Official: 400 South African soldiers sent to Bangui
South Africa has authorised the sending of 400 soldiers to Central African Republic (CAR) where government and regional troops are battling a rebel insurgency.
“President Jacob Zuma has authorised the employment of 400 South African National Defence Force personnel to the Central African Republic, to render support in fulfilment of an international obligation of the Republic of South Africa towards the CAR,” Zuma’s office said in a statement.
Their mandate is through March 2018, it added.
The South African presidency said the soldiers would help with capacity-building of the Central African Republic defence force.
It “will also assist CAR with the planning and implementation of the disarmament, demobilisation and re-integration processes”, it added.
Earlier a military source said at least 200 South African soldiers had arrived in the capital Bangui to try to secure it from advancing rebels.
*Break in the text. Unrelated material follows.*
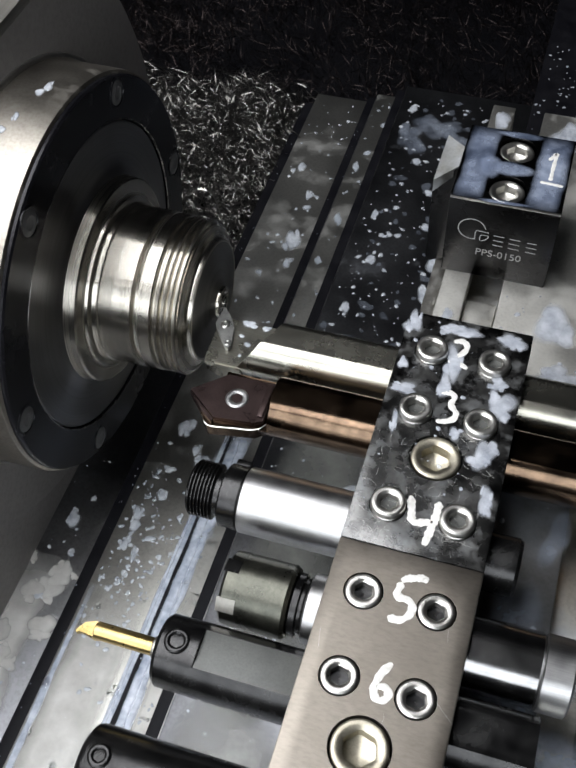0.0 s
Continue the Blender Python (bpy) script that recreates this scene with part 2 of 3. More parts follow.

“This well-equipped South African contingent arrived in the middle of the week. … Its mission is to secure the Central African capital,” the source told AFP.

The troops, based not far from the neighbourhood housing the residence of President Francois Bozize, “joins in Central Africa a South African military contingent already deployed as part of military cooperation”, the source added.
After the South African troops arrived, the coordinator of the Citizens Coalition Opposed to the Armed Rebels, Levy Yakite, appealed Sunday on national radio for his movement to remove roadblocks set up to prevent attempts by the rebels to infiltrate.
With the Seleka rebel coalition threatening to march on Bangui, Gabon, Congo and Cameroon in recent days have each sent 120 troops, according to a source with the multinational African peacekeeping force FOMAC.
They will join 400 Chadian soldiers already deployed to protect Damara, the last town on the rebels’ road to Bangui, the source said.
Meanwhile, the Central African Republic rebels who are within striking distance of the country’s capital repeated their demand Sunday that any deal in peace talks due to start Tuesday must include the departure of President Francois Bozize.
The central African regional bloc CEEAC hopes to host the negotiations between the rebels and Bozize in Gabon’s capital Libreville in a bid to end the month-long crisis in the mineral-rich but impoverished and coup-prone state.
But prospects for a solution are clouded by the rebels’ insistence that the president, who came to power in a coup in 2003, must stand down and by Bozize’s flat refusal to do so.
Eric Massi, a Paris-based spokesman for the rebels, made the demand again on Sunday, saying the insurgents were hoping to achieve a political solution that would restore peace but that “Bozize’s departure is non-negotiable”.